▼▼▼

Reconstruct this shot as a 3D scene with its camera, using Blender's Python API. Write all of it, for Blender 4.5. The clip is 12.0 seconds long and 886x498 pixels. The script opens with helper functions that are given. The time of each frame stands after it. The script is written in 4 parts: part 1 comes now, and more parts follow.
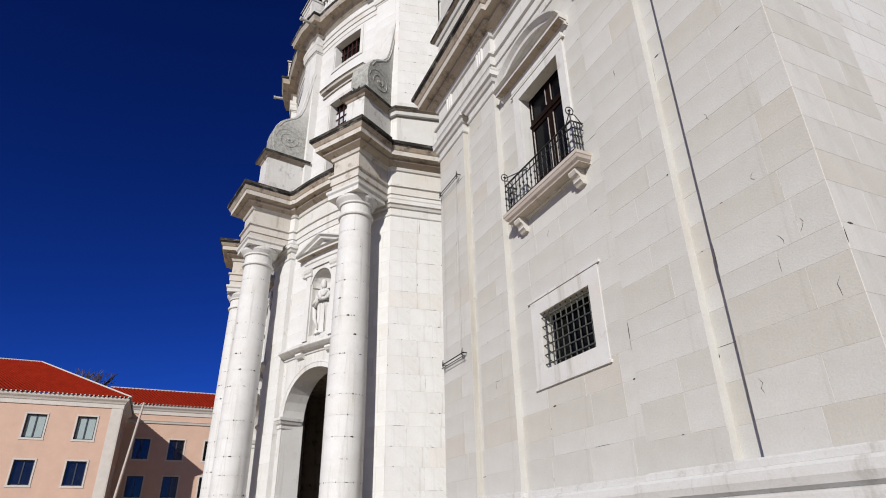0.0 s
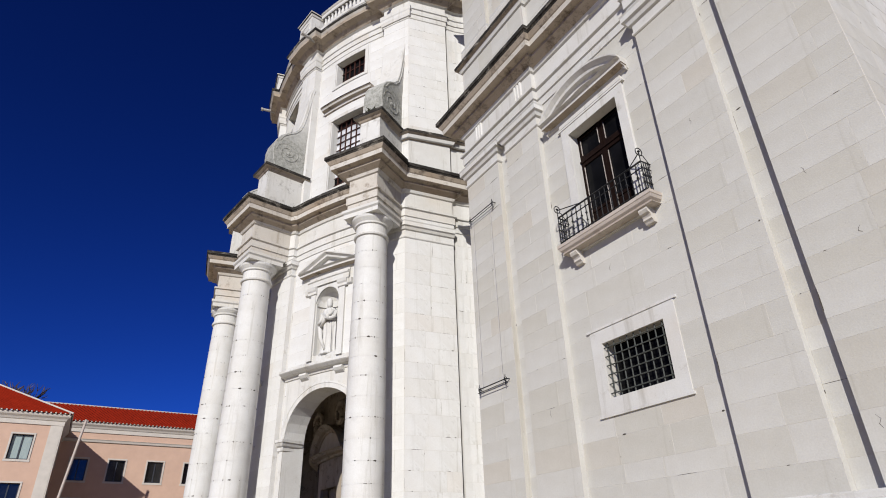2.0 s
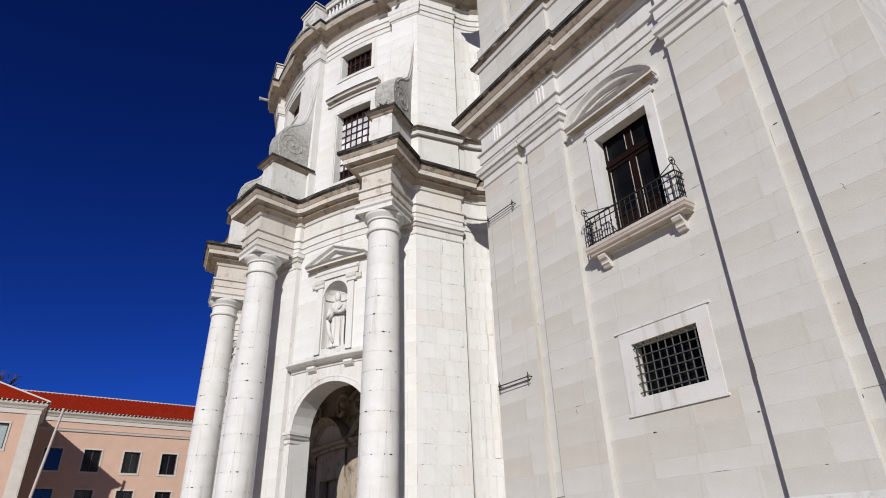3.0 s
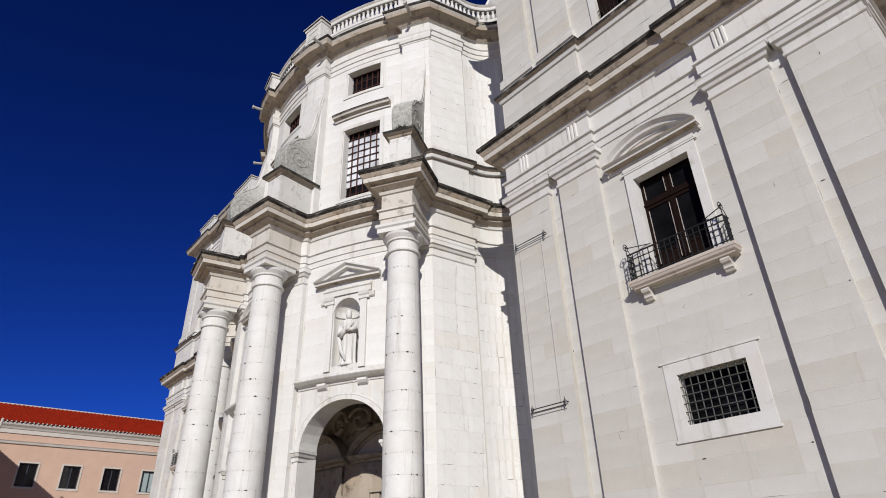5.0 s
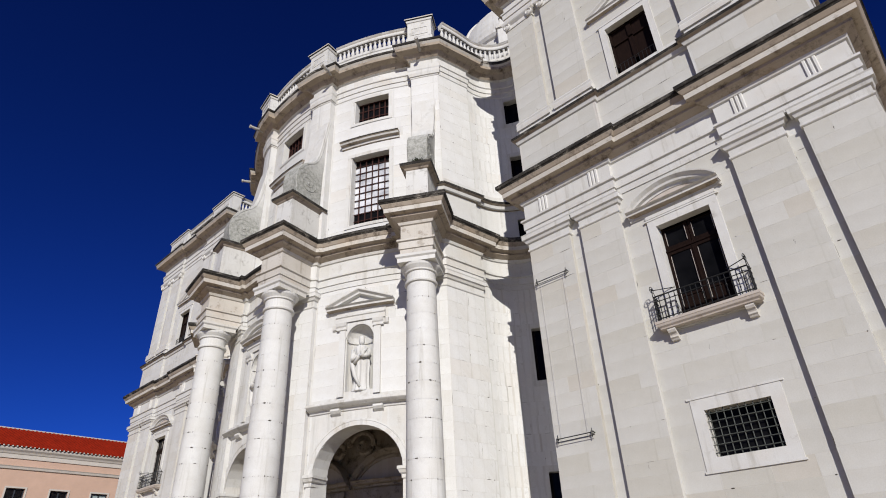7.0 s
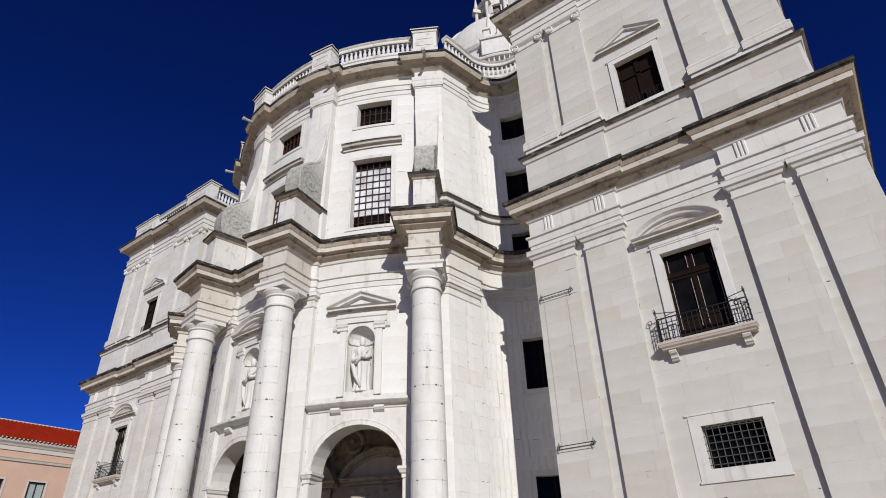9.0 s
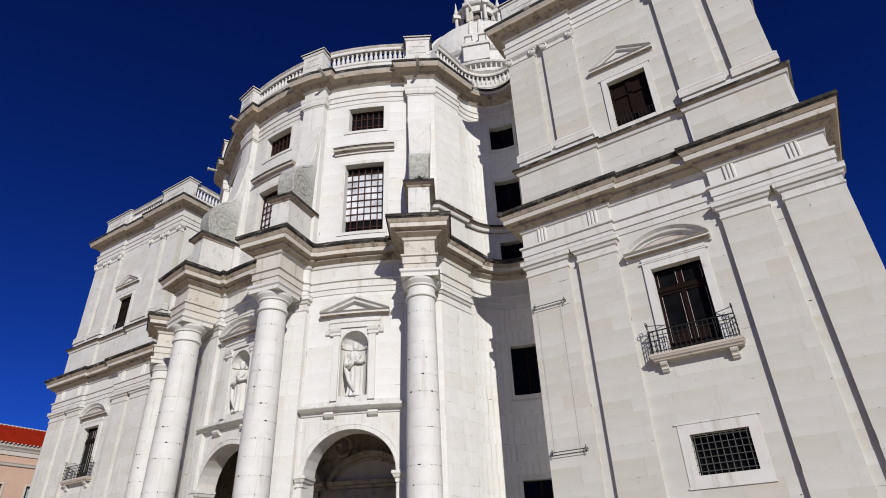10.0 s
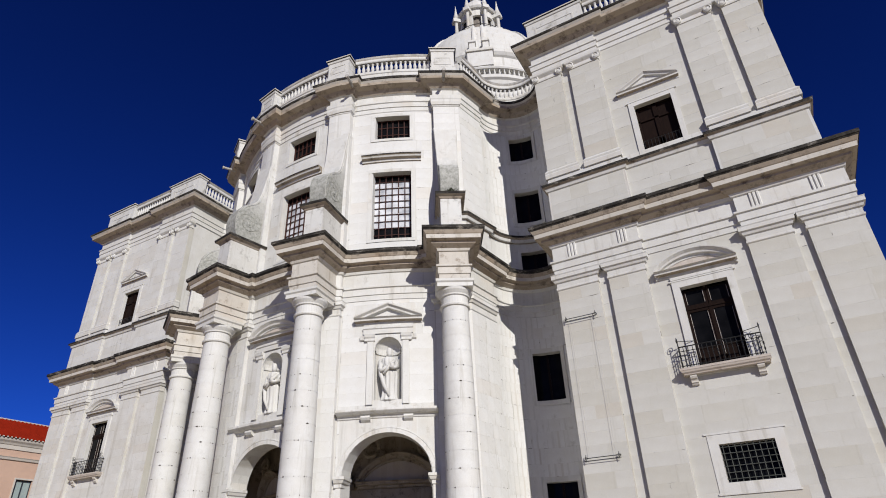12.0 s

▲▲▲

Task prompt: Every line of the material is to be quoted exactly, with no pictures carried over.

Solution for this exercise:
Reconstruct this shot as a 3D scene with its camera, using Blender's Python API. Write all of it, for Blender 4.5. The clip is 12.0 seconds long and 886x498 pixels. The script opens with helper functions that are given. The time of each frame stands after it. The script is written in 4 parts: part 1 comes now, and more parts follow.
0.0 s
2.0 s
3.0 s
5.0 s
7.0 s
9.0 s
10.0 s
12.0 s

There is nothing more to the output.